Information provided:

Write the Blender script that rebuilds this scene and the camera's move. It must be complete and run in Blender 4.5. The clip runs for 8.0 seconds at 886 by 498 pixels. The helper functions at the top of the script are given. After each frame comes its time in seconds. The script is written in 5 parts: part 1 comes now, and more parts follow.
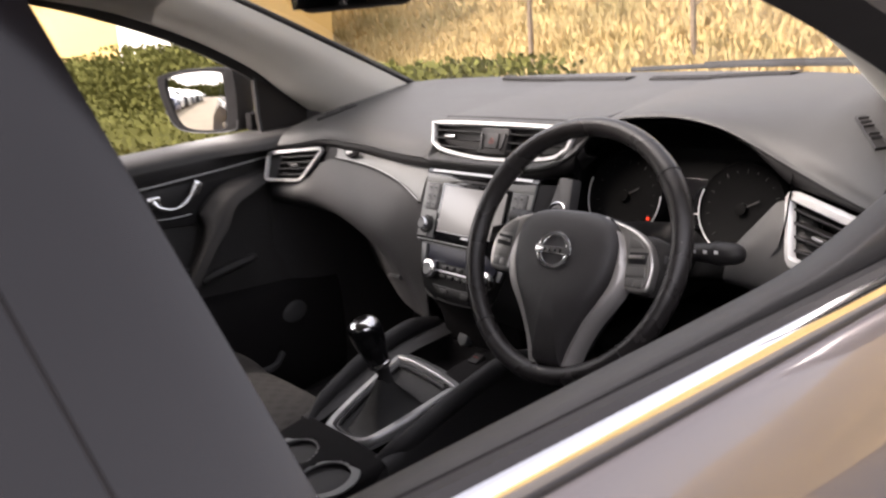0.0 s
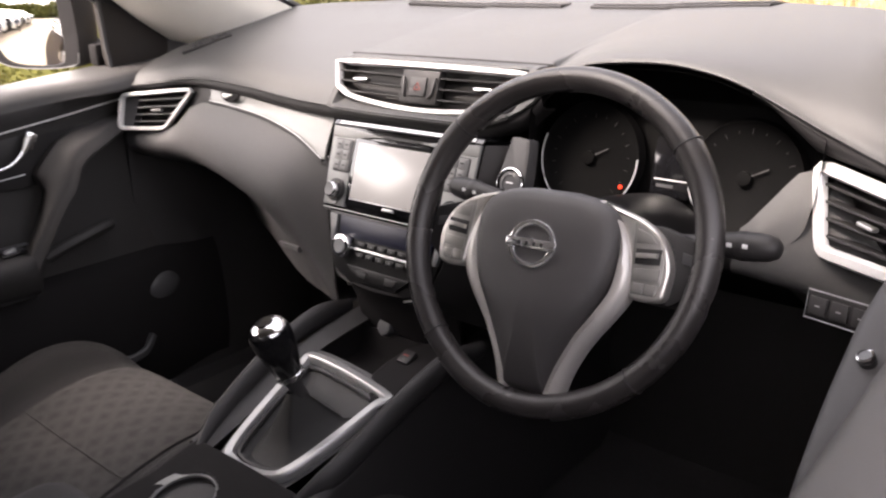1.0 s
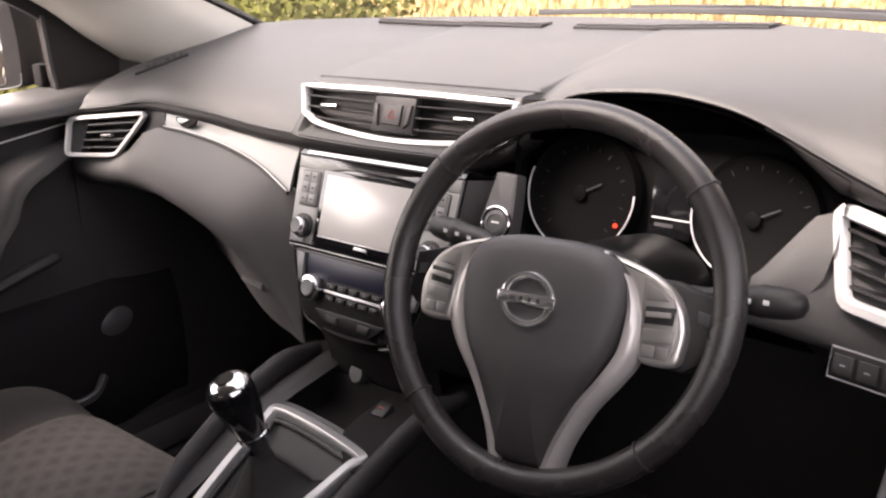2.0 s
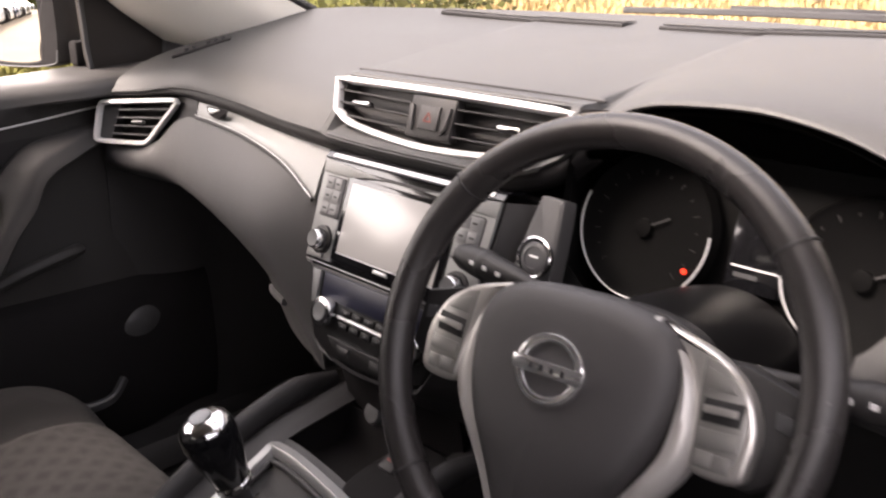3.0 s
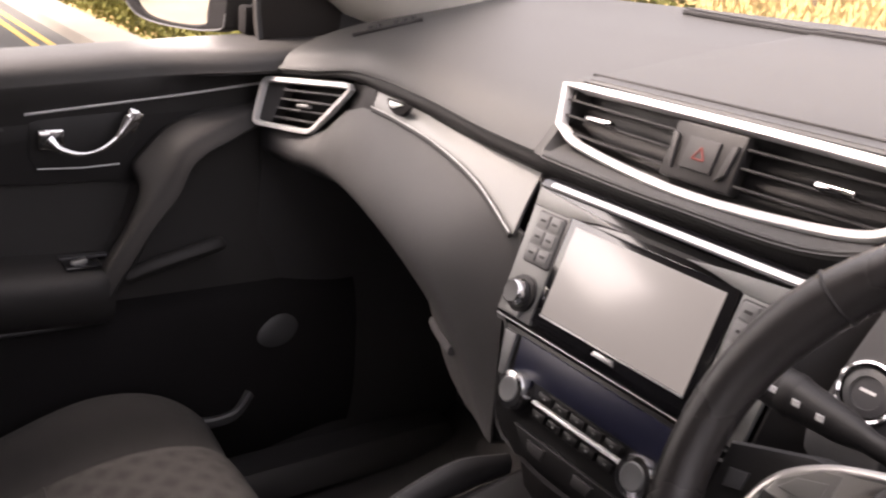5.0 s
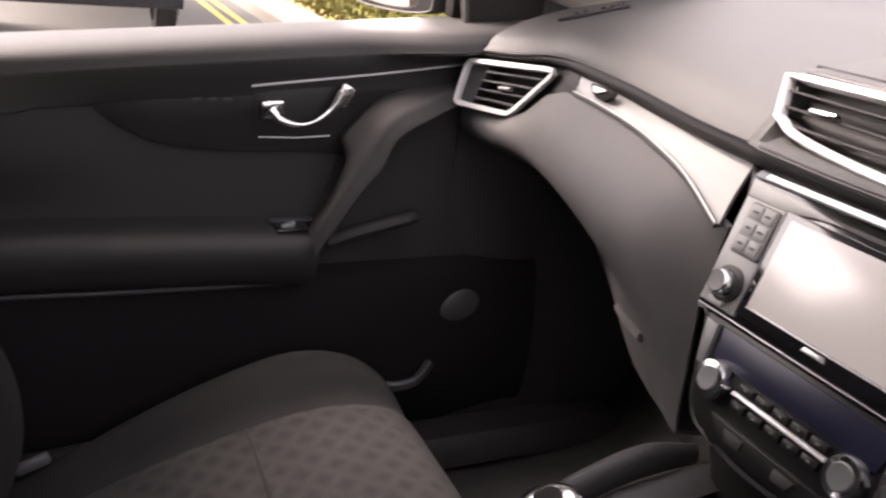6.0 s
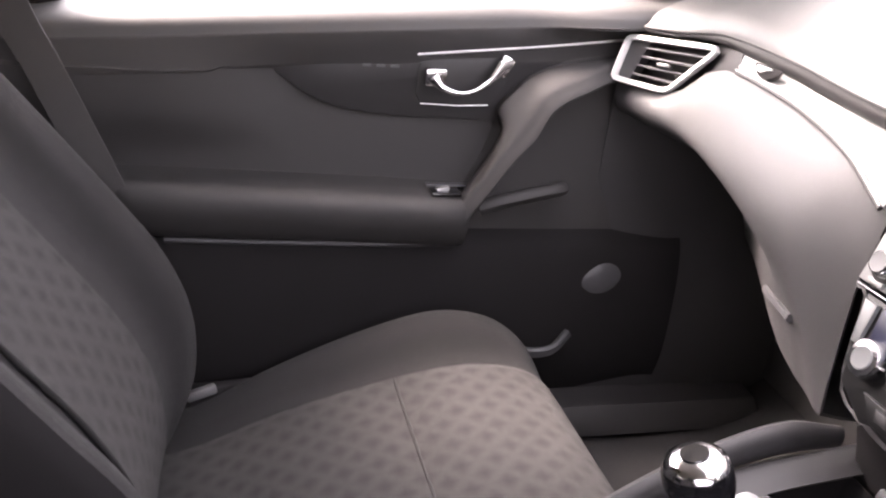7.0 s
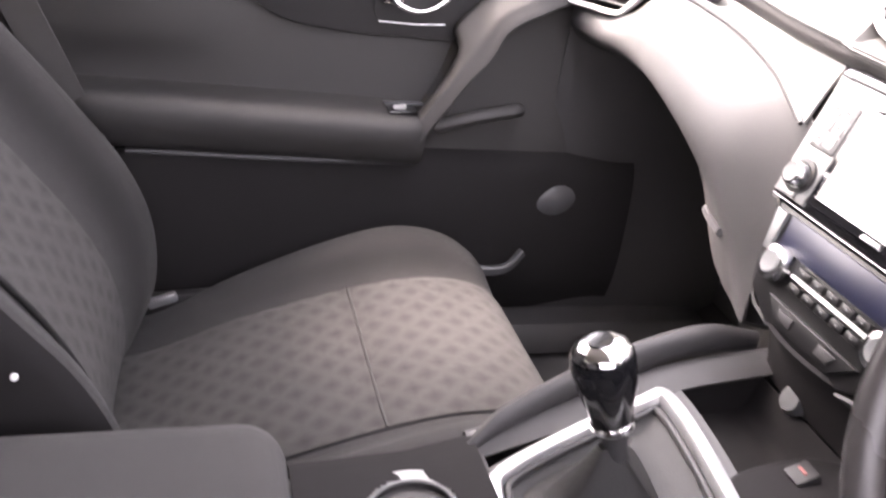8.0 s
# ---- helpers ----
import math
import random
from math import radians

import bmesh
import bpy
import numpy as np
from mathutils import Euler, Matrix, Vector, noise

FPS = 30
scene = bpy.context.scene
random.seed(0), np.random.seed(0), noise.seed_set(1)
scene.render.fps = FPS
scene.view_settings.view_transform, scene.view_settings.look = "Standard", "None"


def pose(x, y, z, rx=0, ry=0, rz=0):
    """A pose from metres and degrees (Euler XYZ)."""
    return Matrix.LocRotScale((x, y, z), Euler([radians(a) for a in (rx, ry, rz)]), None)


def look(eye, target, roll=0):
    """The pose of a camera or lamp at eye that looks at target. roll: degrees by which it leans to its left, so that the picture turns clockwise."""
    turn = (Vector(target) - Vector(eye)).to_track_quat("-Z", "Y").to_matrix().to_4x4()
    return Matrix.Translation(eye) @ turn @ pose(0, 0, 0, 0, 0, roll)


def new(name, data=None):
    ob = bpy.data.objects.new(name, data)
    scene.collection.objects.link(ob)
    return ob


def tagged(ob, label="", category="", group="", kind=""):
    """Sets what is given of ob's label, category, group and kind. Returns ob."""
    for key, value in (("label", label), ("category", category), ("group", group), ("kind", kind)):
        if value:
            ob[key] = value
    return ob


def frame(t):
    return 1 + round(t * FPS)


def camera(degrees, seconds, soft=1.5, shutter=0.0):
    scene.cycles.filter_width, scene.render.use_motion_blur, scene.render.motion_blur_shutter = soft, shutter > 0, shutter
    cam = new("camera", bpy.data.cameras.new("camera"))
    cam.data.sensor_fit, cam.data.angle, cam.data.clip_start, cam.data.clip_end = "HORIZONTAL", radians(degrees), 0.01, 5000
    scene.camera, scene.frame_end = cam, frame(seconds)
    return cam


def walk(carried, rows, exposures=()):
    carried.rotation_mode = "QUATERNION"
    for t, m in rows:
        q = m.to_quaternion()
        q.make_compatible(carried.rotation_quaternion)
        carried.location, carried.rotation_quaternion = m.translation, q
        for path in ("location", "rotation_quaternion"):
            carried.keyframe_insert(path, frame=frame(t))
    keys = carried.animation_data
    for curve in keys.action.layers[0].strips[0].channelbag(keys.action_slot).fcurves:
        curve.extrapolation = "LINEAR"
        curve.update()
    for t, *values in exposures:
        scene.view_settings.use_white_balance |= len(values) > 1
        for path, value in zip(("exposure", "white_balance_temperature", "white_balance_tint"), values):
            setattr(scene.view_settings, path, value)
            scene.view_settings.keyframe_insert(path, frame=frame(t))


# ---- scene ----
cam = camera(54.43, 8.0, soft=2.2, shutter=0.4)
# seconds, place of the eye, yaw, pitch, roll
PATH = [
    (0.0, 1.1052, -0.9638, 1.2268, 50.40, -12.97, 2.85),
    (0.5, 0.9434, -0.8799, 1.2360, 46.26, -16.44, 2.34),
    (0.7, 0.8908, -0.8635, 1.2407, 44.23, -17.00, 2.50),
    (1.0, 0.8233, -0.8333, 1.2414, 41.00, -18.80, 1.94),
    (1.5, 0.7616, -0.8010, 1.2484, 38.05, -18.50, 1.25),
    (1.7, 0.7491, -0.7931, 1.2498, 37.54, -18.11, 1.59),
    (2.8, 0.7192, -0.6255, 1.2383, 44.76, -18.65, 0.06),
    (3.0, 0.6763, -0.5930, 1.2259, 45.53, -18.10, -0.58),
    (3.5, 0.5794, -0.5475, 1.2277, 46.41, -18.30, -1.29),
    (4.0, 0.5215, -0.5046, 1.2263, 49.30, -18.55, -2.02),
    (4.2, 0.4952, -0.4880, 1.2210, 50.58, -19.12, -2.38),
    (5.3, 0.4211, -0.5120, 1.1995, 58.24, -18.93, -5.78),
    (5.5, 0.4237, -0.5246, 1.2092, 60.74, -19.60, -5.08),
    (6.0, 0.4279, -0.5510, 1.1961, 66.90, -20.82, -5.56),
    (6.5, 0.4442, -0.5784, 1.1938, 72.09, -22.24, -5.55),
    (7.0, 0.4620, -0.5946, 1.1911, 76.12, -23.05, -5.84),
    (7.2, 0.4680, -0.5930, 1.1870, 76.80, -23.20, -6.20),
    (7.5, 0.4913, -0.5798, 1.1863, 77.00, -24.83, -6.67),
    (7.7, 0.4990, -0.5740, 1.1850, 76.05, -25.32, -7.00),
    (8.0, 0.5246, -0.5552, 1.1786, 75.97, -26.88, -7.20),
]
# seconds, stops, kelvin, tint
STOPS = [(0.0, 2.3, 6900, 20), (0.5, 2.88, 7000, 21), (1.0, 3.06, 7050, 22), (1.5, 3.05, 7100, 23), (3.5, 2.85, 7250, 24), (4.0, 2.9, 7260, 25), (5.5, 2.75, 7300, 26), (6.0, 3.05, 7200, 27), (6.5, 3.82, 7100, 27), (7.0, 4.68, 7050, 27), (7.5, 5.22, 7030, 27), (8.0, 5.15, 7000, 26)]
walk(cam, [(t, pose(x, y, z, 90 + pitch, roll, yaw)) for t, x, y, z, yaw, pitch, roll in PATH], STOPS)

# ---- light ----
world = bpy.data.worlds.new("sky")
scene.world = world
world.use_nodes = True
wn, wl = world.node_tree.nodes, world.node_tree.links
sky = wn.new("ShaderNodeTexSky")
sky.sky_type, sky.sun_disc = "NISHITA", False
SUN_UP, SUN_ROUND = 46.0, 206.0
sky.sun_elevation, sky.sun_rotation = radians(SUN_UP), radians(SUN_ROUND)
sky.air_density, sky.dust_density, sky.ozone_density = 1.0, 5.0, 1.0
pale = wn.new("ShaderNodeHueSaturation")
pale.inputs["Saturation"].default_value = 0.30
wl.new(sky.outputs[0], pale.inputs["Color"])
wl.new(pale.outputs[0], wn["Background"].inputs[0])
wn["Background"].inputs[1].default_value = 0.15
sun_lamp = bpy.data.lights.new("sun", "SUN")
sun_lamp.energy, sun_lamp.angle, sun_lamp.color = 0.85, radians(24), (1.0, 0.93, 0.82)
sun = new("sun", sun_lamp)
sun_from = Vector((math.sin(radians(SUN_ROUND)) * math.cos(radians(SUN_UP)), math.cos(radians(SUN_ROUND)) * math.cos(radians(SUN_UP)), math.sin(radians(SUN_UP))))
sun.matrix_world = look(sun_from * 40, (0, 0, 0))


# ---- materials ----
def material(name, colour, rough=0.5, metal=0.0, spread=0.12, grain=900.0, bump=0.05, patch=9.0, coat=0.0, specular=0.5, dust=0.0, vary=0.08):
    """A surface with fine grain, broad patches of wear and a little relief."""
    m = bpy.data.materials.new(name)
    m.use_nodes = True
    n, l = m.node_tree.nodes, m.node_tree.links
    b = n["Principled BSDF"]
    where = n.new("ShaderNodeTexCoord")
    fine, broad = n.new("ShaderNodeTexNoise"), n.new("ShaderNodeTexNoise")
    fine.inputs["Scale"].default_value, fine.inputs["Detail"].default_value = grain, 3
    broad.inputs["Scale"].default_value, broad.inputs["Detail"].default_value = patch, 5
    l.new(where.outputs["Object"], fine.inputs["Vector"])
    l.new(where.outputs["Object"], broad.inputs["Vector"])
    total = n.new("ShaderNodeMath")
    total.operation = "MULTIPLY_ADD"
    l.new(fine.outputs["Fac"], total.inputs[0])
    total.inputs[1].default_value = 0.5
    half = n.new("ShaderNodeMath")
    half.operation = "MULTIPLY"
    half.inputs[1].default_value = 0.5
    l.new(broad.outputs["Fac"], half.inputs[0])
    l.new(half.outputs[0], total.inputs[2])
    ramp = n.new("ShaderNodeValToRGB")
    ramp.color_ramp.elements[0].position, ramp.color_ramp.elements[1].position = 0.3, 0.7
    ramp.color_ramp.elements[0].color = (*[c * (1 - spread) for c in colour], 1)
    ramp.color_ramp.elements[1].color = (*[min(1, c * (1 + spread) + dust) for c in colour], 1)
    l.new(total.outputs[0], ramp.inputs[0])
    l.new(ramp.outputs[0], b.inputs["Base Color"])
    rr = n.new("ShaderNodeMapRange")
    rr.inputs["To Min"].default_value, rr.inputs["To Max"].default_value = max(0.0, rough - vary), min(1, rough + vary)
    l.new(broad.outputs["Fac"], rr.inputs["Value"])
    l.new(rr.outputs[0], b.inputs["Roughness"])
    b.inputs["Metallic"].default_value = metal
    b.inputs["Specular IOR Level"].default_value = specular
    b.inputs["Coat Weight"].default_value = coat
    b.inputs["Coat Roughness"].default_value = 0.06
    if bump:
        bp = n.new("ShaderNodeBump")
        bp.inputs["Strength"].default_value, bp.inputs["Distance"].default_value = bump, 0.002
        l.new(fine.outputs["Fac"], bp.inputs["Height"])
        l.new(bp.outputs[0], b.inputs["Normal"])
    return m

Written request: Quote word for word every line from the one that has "q.make_compatible(carried.rotation_quaternion)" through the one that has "scene.view_settings.keyframe_insert(path, frame=frame(t))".

Worked solution:
        q.make_compatible(carried.rotation_quaternion)
        carried.location, carried.rotation_quaternion = m.translation, q
        for path in ("location", "rotation_quaternion"):
            carried.keyframe_insert(path, frame=frame(t))
    keys = carried.animation_data
    for curve in keys.action.layers[0].strips[0].channelbag(keys.action_slot).fcurves:
        curve.extrapolation = "LINEAR"
        curve.update()
    for t, *values in exposures:
        scene.view_settings.use_white_balance |= len(values) > 1
        for path, value in zip(("exposure", "white_balance_temperature", "white_balance_tint"), values):
            setattr(scene.view_settings, path, value)
            scene.view_settings.keyframe_insert(path, frame=frame(t))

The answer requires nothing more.